Unfortunately, getting a motorcycle is not quite as simple as jumping on a bike and riding off into the sunset. At the bare minimum, you need to get your motorcycle license and buy a bike. There are other factors to consider like insuring your bike and practicing safety precautions.
Getting your license is actually simpler than you may think, however. Nationwide provided a list of tips for getting your motorcycle license. Here’s what you need to know.
Motorcycle safety classes
Riding motorcycles involve some dangers. Rather than learning the hard way, you can take a local motorcycle safety course. The Motorcycle Safety Foundation provides a simple, easy way to locate a course in your area.

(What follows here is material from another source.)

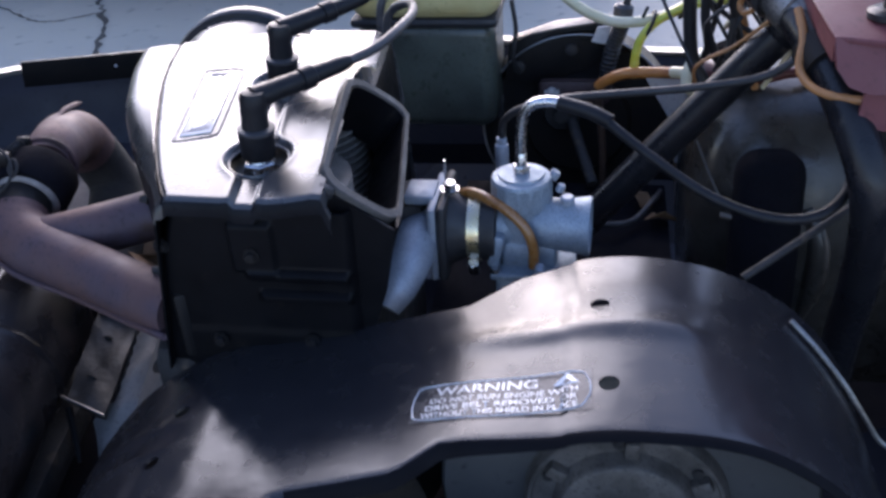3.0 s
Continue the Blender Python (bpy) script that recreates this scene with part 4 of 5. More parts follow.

Not all states require riders to complete a safety program, but the DMV highly recommends it for both the new and experienced. There are classes specifically for expert riders, which can provide you with invaluable information for your skill level.

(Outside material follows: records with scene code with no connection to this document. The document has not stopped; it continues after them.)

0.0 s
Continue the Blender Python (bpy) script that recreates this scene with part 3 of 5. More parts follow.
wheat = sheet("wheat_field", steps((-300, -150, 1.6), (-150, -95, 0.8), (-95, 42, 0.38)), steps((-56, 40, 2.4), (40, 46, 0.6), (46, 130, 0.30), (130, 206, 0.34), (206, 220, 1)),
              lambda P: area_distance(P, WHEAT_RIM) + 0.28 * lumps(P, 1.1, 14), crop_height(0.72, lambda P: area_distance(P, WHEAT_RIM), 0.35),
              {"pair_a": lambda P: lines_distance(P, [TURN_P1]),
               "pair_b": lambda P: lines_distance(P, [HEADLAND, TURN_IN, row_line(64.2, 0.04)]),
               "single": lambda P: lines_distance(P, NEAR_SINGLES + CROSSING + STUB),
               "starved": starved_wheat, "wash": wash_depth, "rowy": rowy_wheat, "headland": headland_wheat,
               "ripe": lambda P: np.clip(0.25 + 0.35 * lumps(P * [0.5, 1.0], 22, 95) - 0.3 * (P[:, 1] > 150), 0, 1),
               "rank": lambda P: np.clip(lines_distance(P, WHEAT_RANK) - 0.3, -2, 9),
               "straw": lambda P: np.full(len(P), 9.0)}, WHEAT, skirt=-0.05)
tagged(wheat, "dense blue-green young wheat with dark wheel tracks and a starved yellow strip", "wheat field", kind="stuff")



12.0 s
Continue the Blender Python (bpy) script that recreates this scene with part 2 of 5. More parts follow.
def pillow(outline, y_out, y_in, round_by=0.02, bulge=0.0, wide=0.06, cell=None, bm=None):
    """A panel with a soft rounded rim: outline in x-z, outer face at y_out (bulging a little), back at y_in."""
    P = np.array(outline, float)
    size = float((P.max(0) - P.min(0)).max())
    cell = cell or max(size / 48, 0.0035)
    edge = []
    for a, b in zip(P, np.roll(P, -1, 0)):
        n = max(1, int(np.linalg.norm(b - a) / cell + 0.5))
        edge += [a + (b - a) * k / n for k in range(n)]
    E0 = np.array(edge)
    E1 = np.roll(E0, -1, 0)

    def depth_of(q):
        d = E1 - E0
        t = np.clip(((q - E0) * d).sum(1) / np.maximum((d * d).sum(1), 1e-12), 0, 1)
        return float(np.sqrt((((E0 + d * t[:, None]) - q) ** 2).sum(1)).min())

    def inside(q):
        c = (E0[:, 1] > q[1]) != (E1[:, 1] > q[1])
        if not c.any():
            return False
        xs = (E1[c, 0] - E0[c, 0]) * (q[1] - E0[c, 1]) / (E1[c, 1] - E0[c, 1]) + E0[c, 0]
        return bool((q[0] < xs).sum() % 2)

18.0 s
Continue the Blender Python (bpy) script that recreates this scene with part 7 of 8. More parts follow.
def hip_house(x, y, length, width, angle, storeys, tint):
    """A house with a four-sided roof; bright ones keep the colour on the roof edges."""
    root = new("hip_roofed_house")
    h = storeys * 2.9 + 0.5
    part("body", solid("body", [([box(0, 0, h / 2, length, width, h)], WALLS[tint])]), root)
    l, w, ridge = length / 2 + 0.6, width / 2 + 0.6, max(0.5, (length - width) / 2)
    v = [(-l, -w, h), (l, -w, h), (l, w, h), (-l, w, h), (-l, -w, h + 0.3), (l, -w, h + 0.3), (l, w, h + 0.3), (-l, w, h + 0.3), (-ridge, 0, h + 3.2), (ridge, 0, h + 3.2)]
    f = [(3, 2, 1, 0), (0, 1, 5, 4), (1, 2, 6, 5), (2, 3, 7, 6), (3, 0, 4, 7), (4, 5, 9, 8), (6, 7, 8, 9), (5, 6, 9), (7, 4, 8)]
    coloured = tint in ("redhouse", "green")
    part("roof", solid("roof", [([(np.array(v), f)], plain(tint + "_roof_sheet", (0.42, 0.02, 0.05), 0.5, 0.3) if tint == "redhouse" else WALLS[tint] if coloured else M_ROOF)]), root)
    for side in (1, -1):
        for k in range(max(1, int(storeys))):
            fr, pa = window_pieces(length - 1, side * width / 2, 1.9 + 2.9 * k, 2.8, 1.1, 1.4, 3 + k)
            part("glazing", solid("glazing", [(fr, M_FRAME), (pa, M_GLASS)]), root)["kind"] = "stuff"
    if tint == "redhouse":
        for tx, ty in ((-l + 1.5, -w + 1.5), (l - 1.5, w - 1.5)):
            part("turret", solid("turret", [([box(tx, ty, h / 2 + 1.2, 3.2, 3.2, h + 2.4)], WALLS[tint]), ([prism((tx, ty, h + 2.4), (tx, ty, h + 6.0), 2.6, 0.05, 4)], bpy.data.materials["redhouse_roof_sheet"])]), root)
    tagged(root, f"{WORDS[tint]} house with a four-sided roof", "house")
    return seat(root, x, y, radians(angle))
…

Here’s where things may get tricky. Not all states require you to get your license. Some may require an endorsement. Nationwide explains, “An endorsement is an addition to your current driver’s license that allows you to legally operate a motorcycle, as well as an automobile.” Other factors to consider involve age requirements.

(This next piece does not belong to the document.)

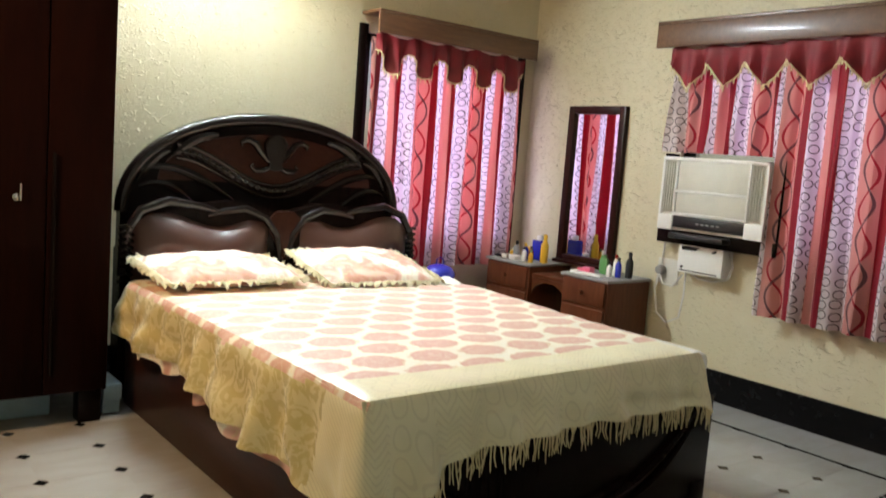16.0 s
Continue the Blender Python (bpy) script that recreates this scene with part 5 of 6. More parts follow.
def pillow(name, cx, cy, lx, ly, h, tilt, spin, label):
    ob = thing(name, (cx, cy, TOP), label, "pillow", "pillows on the bed")
    m = Matrix.Translation((cx, cy, TOP + 0.008)) @ Matrix.Rotation(spin, 4, "Z") @ Matrix.Rotation(tilt, 4, "Y")

    def side(u, v, s):
        e = (max(0, 1 - abs(2 * u - 1) ** 2.6) * max(0, 1 - abs(2 * v - 1) ** 2.6)) ** 0.5
        w = 0.016 * noise.noise(Vector((u * 5 + cx, v * 5, 0))) + 0.008 * noise.noise(Vector((u * 13 + cx, v * 11, 4)))
        return m @ Vector(((u - 0.5) * lx, (v - 0.5) * ly, h / 2 + s * (h / 2 * e + w * e)))
    bm = bmesh.new()
    sheet(bm, lambda u, v: side(u, v, 1), 26, 30)
    sheet(bm, lambda u, v: side(u, v, -1), 26, 30)
    bmesh.ops.remove_doubles(bm, verts=bm.verts[:], dist=0.002)
    part("case", bm, PILLOWPRINT, ob)
    bm = bmesh.new()
    strip_ = []
    for k in range(260):
        t = k / 260 * 4
        e, f = int(t), t - int(t)
        u, v = ((f, 0), (1, f), (1 - f, 1), (0, 1 - f))[e]
        p = side(u, v, 1)
        c = m @ Vector((0, 0, h / 2))
        d = (p - c).normalized()
        lift = 0.006 * math.sin(k * 1.25 + 2 * math.sin(k * 0.13)) + random.uniform(-0.006, 0.008)
        strip_.append((p - d * 0.012, p + d * random.uniform(0.020, 0.028) + Vector((0, 0, lift + 0.006)), p + d * random.uniform(0.036, 0.052) + Vector((0, 0, lift * 1.8 - 0.006))))
    ring = [[bm.verts.new(q) for q in row] for row in strip_]
    for k in range(len(ring)):
        a, b2 = ring[k], ring[(k + 1) % len(ring)]
        for q in range(2):
            bm.faces.new((a[q], b2[q], b2[q + 1], a[q + 1]))
    bmesh.ops.solidify(bm, geom=bm.faces[:], thickness=0.003)
    for row in strip_[::2]:
        sweep(bm, [row[1], row[2] + Vector((random.uniform(-0.008, 0.008), random.uniform(-0.008, 0.008), random.uniform(-0.012, 0.012)))], [0.004, 0.0015], 4)
    fr2 = part("frill", bm, FRILL, ob, "ruffled cream frill")
    fr2["kind"] = "stuff"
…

Some states allow riders to get a license at 16, while others require riders to be 18. You need to find out which tests you must take. Most states require you to pass a written test with at least a 70. You may need to get a permit before getting your actual license. You’ll be required to carry it for a certain period of time before getting a license. If you’ve taken a safety course, you may not have to do a road test.
For a road test, use a bike you’re comfortable with. Nationwide suggests cruisers. Remember, you won’t get style points for the biggest or fastest bike in the parking lot. Make sure you’re comfortable stopping and starting, use hand signals, and don’t wear out the clutch. Remember that you’ll need to pay a fee, so find out how much your test will cost beforehand.
The DMV lists individual state’s requirements. Many states offer free study guides, so if you’re required to take a written test, you can study before going for your license.